2021. Lembah Bada, Sulawesi Tengah
Pagi ini, Bada tidak terlalu dingin awal September. Mendung masih menggelayut sejak kemarin sore. Terasa "seperti" 21 derajat Celsius kata mbah Google. Saya berjanji dengan kawan kami yang asli Bada, untuk bertemu di Rumah Makan Barokah saat sarapan, tak jauh dari rumahnya di Desa Gintu. Ithong datang bersama Sunar kawan kami lainnya, saat kami menyantap sarapan mie goreng pagi itu.
Setelahnya kami segera beranjak bersama dalam satu mobil menuju Desa Badangkaiya, tidak jauh dari Gintu tempat kami menginap.
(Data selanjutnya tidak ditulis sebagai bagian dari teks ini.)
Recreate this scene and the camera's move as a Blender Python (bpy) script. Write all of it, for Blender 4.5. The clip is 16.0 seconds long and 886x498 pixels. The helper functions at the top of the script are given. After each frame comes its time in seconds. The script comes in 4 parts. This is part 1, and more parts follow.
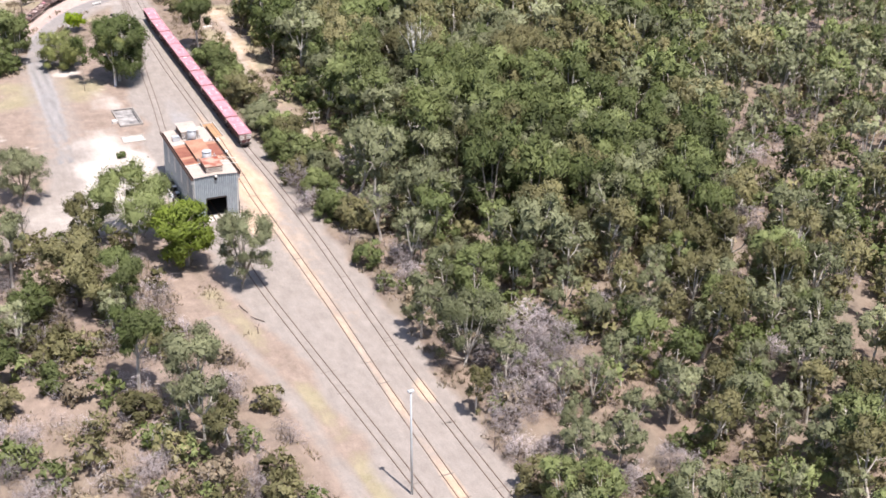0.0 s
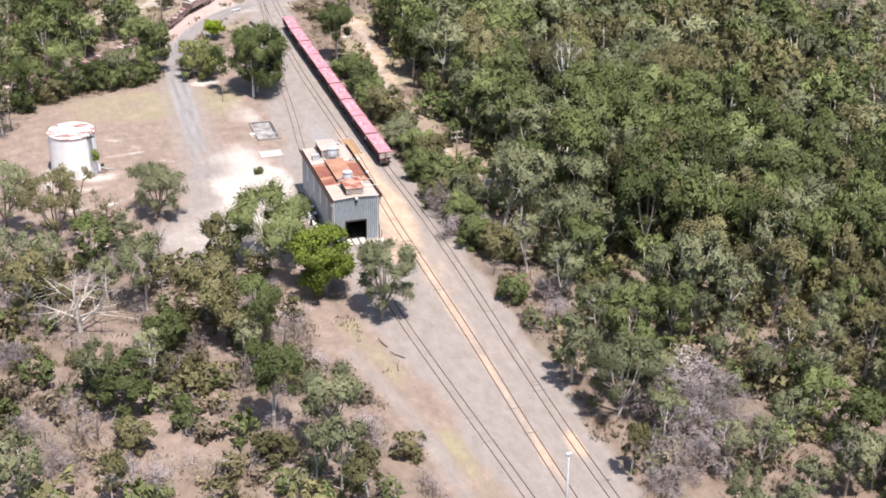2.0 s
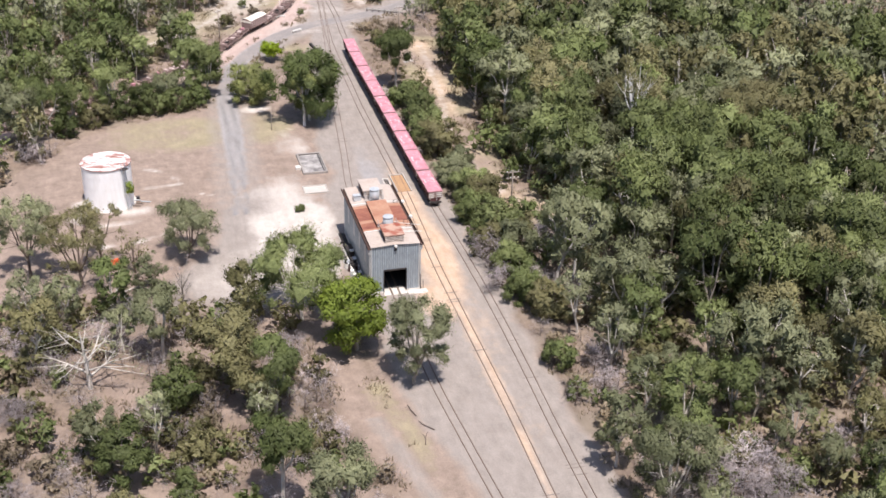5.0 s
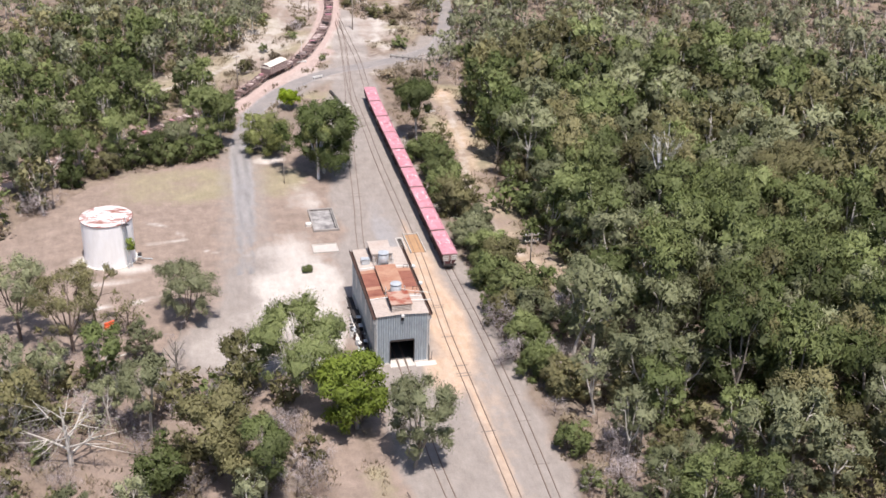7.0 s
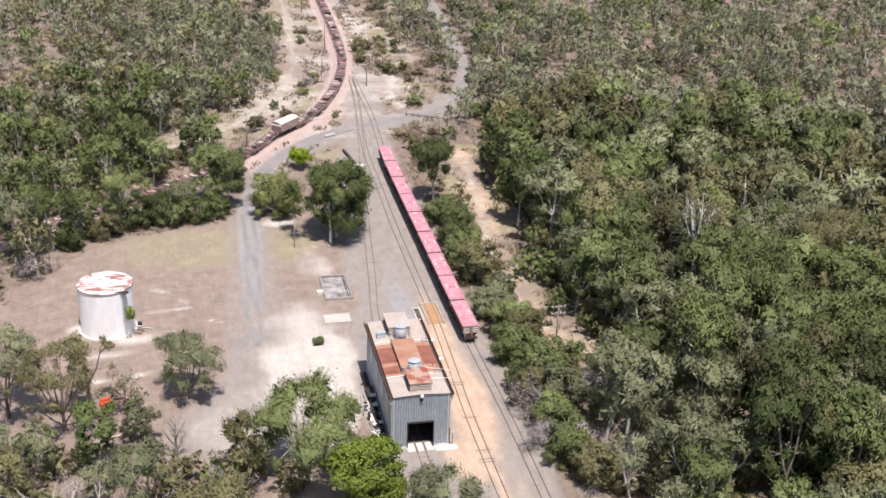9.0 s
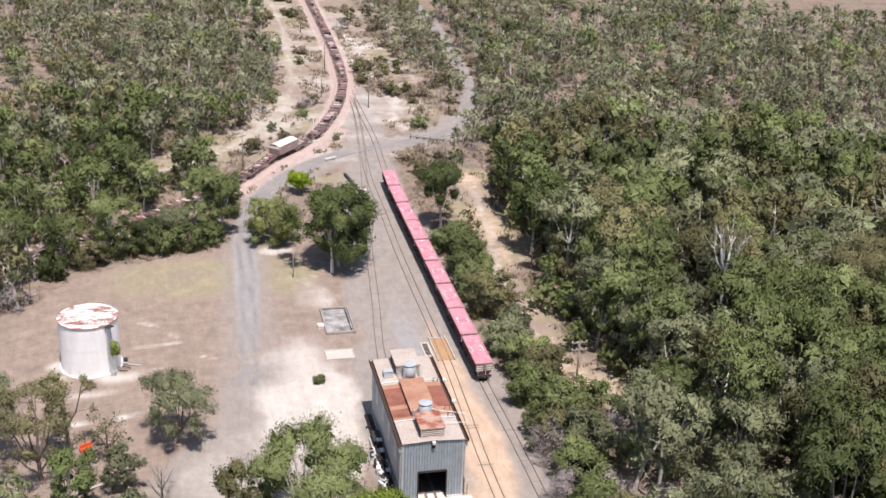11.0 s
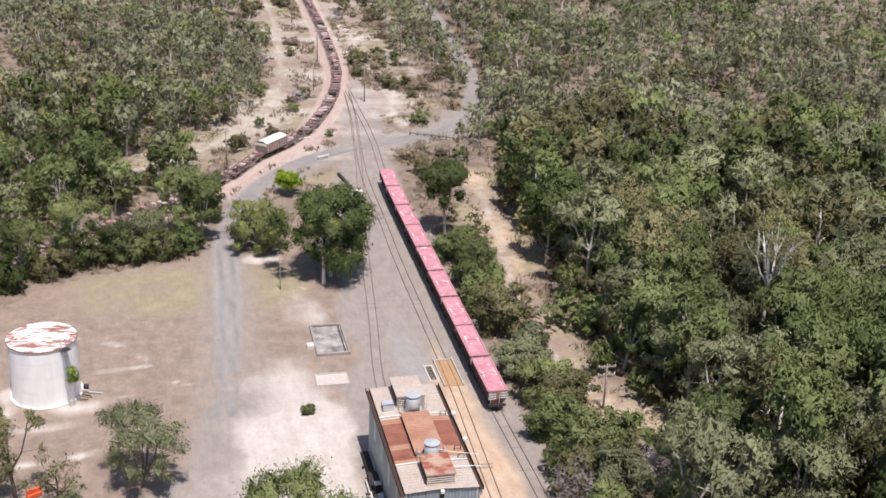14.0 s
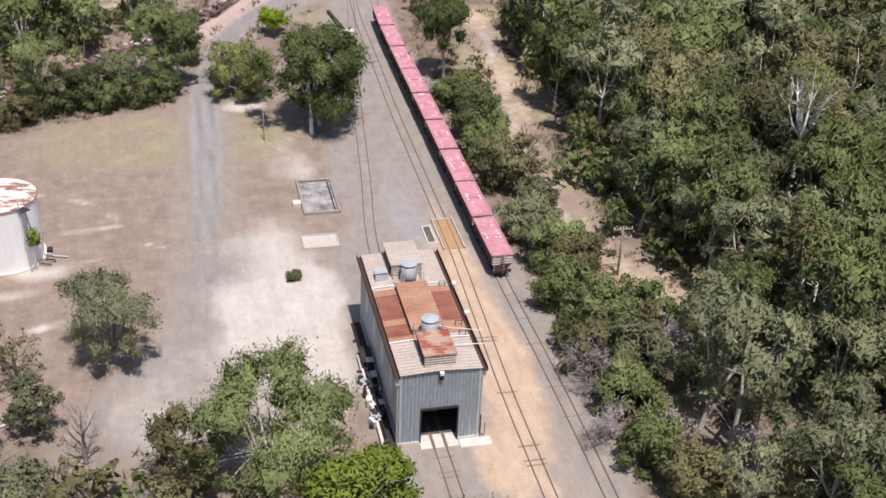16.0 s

Hanya sekitar sepuluh menit, kami memasuki  jalan buntu yang menghadap persawahan yang luas. Mobil diparkir tepat di depan sebuah lumbung besar berdinding papan-papan tua, dengan slot besar namun terkunci dengan gembok kecil. Kami tersenyum tipis.
Kami berlima turun, "Saya akan bertanya ke teman saya dulu, di mana tepatnya patung itu berada" ungkap Ithong. Tanpa menunggu saya segera berjalan pelan menuju jalan beton kecil. Tak lama Ithong segera menyusul kami. Sesampainya di ujung jalan beton tadi, dia mengajak kami berbelok ke arah kiri sambil tak tahu, ke bagian sebelah mana kami akan dibawa dari persawahan nan luas ini.
Saya mengekor Ithong, sementara Robby dan Sunar di belakang saya sibuk berdiskusi tentang norma-norma makanan dalam keyakinan mereka. Setelah sepuluh menitan kami berjalan, tahu-tahu Ithong sudah berada jauh di depan saya, duduk di sebuah sabua kecil tepat di tengah persawahan ini.
Ketika akan menuju sabua tersebut, mata saya segera tergoda untuk melihat beberapa tumpukan batu yang awalnya saya kira bekas puing-puing bangunan. Ternyata bebatuan ini terlihat terpahat dan berbentuk sesuatu, seperti tempayan besar namun telah hancur berkeping-keping. Namun, bagian dasarnya masih terlihat jelas. "Kalamba ini", sahut Sunar.
Baca juga: Berjumpa Loga di Bada
Tantaduo
"Mari, patungnya ada di sini" teriak Ithong. Saya masih mengamati dan mengambil foto kalamba ini bersama Sunar, sementara Robby telah lebih dahulu berjalan. Saya akhirnya berjalan menuju panggilan Ithong, dan sebelum sampai, saya langsung terpesonakan oleh sebuah bongkahan batu besar kecokalatan di pojokan pertemuan pematang sawah. Batu seukuran kerbau besar dengan pahatan wajah di salah satu sisinya. Inilah arca Tantaduo yang saya cari-cari sejak lama di Bada.
Batu berukir ini memang cukup besar, berwarna dominan coklat karat dan hitam. Walaupun dipercaya sebagai patung kerbau, namun tidak terlalu jelas penampakan bentuk kerbau, kecuali bentuk wajah seperti manusia dan tertelungkup memanjang. Dugaan saya sih, mungkin karena besar dan berada di persawahan, dengan bentuk yang tertelungkup, memang lebih mudah menafsirkan bahwa ini adalah patung kerbau.